Police spokesperson Wayne Bvudzijena issued a statement following the deaths asking police and others taking part in Operation Murambatsvina, meaning "Get rid of trash", to be careful when demolishing structures.
"The call comes after two children died after they were crushed by walls and rubble during demolitions of illegal structures," said The Herald newspaper.
One-and-half-year-old Terence Munyaka, the son of a police officer, died on Sunday from head injuries sustained when the walls of his house came crashing down in the town of Chitungwiza, outside Harare.

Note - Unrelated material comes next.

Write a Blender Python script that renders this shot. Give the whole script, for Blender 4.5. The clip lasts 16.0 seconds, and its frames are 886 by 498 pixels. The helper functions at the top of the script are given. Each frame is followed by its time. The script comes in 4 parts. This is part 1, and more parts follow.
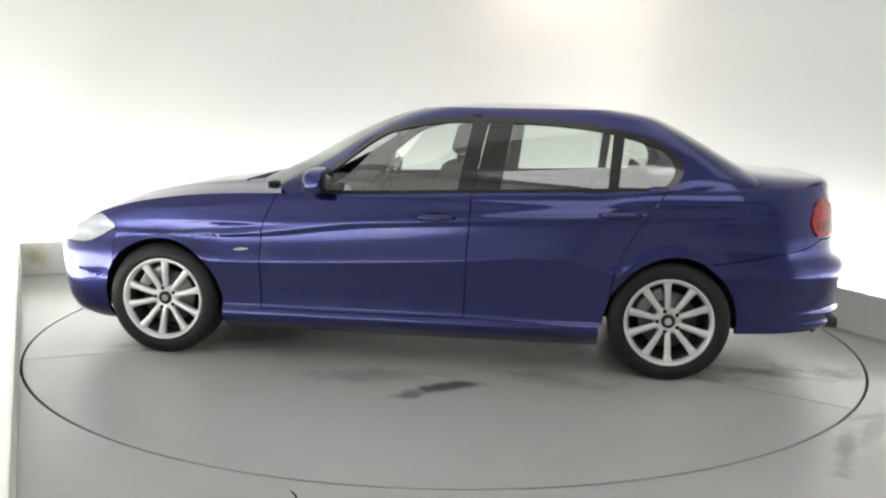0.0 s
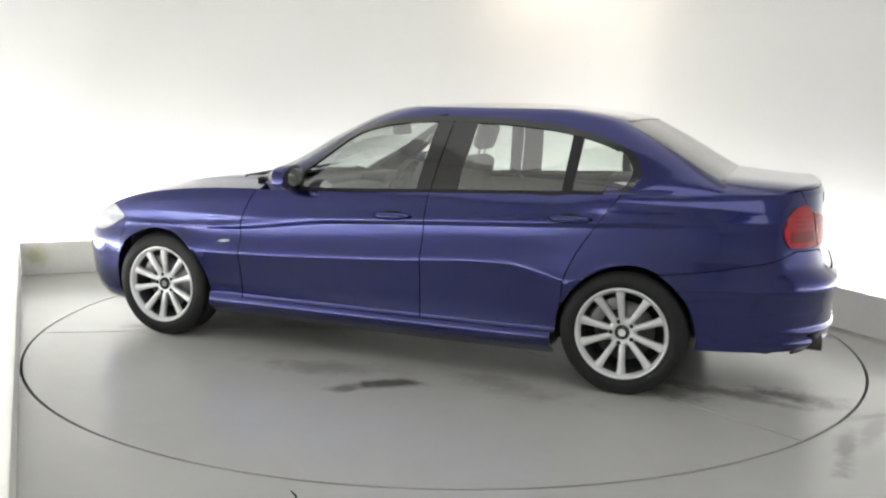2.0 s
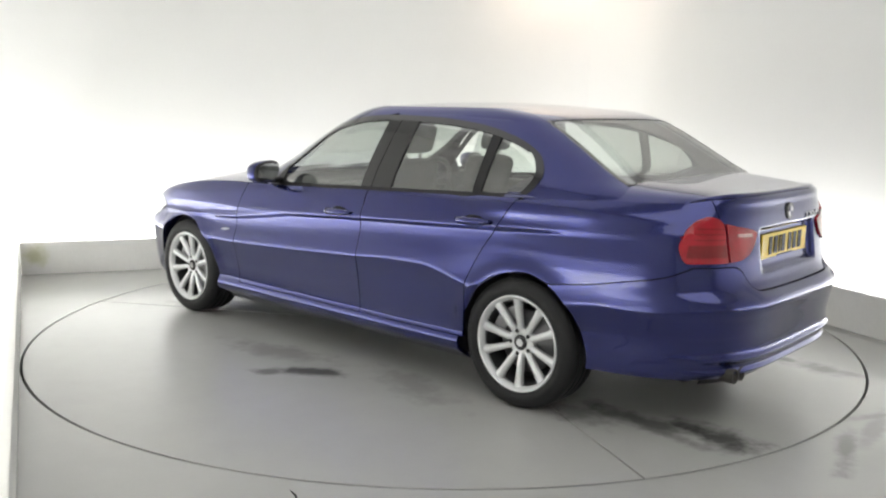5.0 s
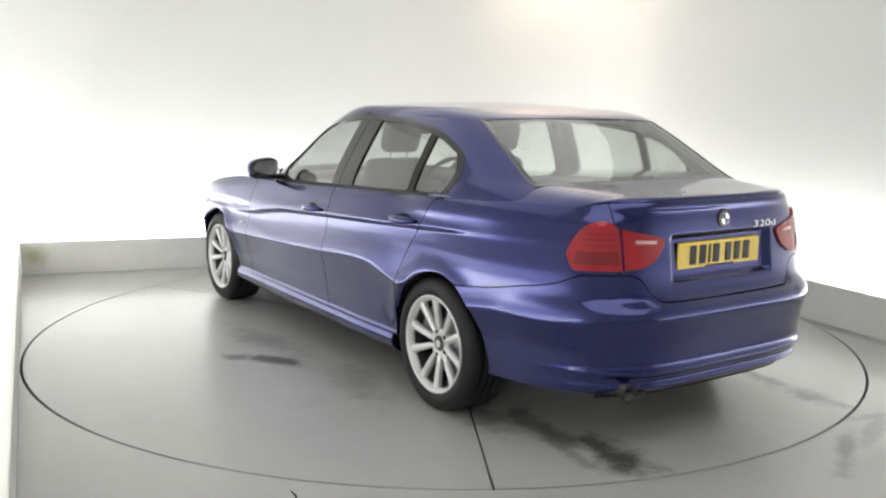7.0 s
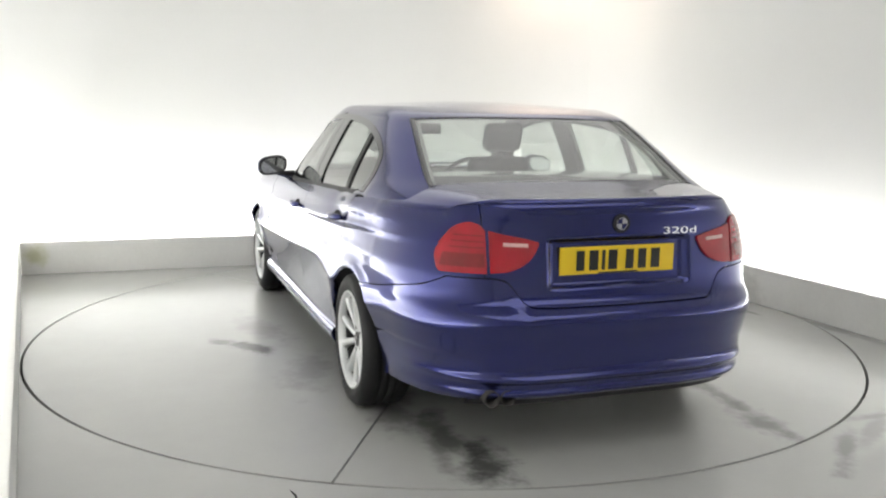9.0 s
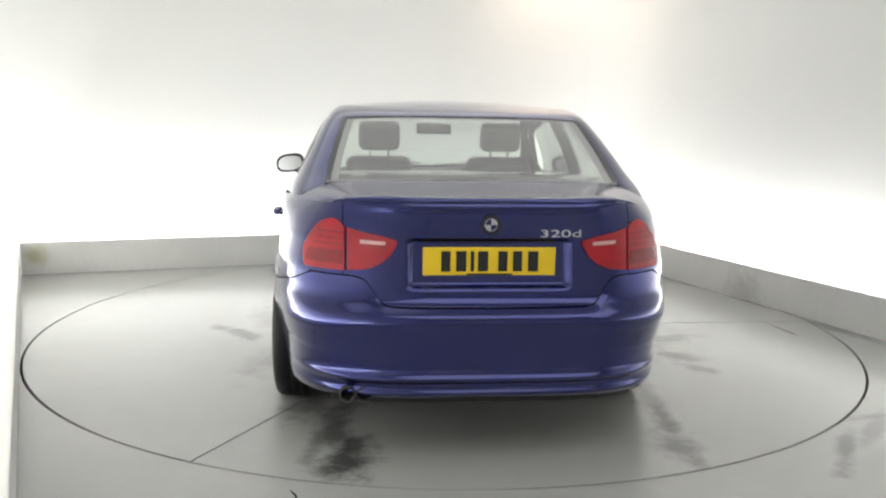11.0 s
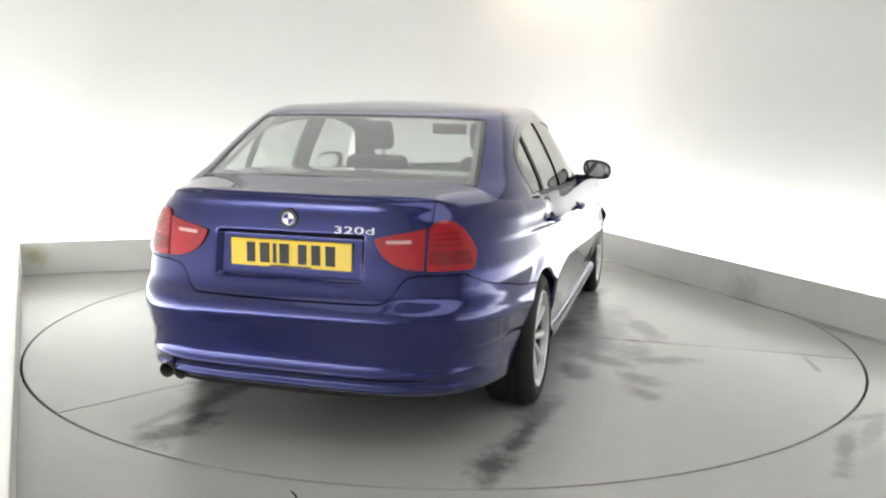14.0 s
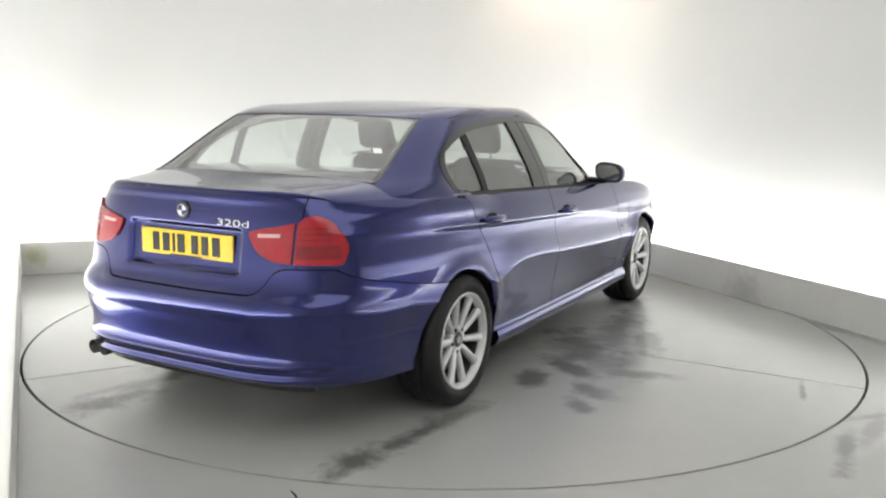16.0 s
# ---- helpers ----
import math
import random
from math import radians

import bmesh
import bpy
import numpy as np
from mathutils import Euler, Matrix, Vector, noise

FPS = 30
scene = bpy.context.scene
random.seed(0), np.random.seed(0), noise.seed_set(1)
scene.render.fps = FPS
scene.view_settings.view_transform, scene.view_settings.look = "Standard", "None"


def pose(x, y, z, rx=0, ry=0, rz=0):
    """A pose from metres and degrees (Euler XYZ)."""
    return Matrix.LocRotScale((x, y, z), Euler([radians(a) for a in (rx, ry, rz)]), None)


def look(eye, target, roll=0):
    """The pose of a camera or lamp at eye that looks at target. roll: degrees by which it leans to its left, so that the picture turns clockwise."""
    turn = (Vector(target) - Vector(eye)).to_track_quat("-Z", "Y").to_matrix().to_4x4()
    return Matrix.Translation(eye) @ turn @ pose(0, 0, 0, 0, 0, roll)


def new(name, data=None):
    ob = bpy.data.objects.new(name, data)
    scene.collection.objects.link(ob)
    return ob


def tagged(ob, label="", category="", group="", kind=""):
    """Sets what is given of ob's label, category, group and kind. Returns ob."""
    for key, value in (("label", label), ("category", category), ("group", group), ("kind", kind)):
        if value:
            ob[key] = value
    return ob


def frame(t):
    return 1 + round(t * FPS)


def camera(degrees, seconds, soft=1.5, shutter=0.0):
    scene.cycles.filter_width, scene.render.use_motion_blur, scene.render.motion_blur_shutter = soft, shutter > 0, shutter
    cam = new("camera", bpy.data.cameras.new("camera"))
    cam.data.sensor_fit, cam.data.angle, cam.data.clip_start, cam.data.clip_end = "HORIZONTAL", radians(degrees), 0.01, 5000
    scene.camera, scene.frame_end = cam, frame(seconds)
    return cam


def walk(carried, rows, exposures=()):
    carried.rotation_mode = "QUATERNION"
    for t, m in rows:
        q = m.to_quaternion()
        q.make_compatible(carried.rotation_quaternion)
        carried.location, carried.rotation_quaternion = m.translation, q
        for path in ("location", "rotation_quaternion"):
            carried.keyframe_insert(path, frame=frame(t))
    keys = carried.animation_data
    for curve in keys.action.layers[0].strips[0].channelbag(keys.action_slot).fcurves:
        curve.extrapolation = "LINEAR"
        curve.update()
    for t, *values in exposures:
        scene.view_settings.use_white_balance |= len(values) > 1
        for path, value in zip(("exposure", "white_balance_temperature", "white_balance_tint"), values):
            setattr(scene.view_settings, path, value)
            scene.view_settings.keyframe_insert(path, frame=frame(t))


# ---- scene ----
# camera: held still on a stand
cam = camera(53.66, 16.0, soft=2.2)
EYE = Vector((0.0, -5.535, 1.396))
WAY = Vector((-math.sin(radians(0.18)) * math.cos(radians(9.21)), math.cos(radians(0.18)) * math.cos(radians(9.21)), -math.sin(radians(9.21))))
STAND = look(EYE, EYE + WAY, roll=1.0)
walk(cam, [(0.0, STAND), (16.0, STAND)], exposures=[(0.0, 0.0), (16.0, 0.0)])

# ---------------------------------------------------------------- light
world = bpy.data.worlds.new("world")
scene.world = world
world.use_nodes = True
world.node_tree.nodes["Background"].inputs[0].default_value = (0.9, 0.95, 1.0, 1)
world.node_tree.nodes["Background"].inputs[1].default_value = 0.02


def area_lamp(name, m, sx, sy, watts, colour=(1, 1, 1)):
    d = bpy.data.lights.new(name, "AREA")
    d.shape, d.size, d.size_y, d.energy, d.color = "RECTANGLE", sx, sy, watts, colour
    ob = new(name, d)
    ob.matrix_world = m
    return ob


# room plan: inner faces of the low upstand, tangent to the turntable
BACK_L, BACK_R = Vector((-3.41, 1.37)), Vector((1.30, 3.07))
LEFT_N, RIGHT_N = Vector((-0.60, -4.52)), Vector((4.85, -5.0))
LIP_H, LIP_T, TROUGH = 0.265, 0.04, 0.38
ROOM_H = 3.3

# unseen fill lamps added under the ceiling: over the turntable, and near the camera
area_lamp("ceiling_lamp", pose(-0.1, 0.1, ROOM_H - 0.03, 0, 0, 22), 4.6, 4.6, 36.0, (1.0, 0.995, 0.975))
area_lamp("ceiling_lamp", pose(1.6, -4.4, ROOM_H - 0.03, 0, 0, 22), 3.6, 3.2, 50.0, (1.0, 0.995, 0.975))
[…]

Charmaine Nyika, 2, died on June 8 after a wall that had been partially razed collapsed on her in Harare's working class suburb of Tafara.
"We would like to urge those demolishing illegal structures to ensure the safety of everyone," Bvudzijena said.
For more than a month, bands of armed police have used excavators, bulldozers and sledgehammers to demolish and at times torch backyard shacks and shop stalls across Zimbabwe.
The exercise has left between 200 000 and 1.5 million people homeless according to the United Nations (UN) and the opposition respectively.
Operation Murambatsvina has also left hundreds of thousands of traders without jobs and incomes when the crackdown targeted market stalls and shops.
UN Secretary-General Kofi Annan this week tasked Anna Kajumulo Tibaijuka, a Tanzanian economist and the executive director of the Nairobi-based UN Habitat programme, to visit Zimbabwe to assess the humanitarian impact of the campaign the government has described as a crackdown on crime.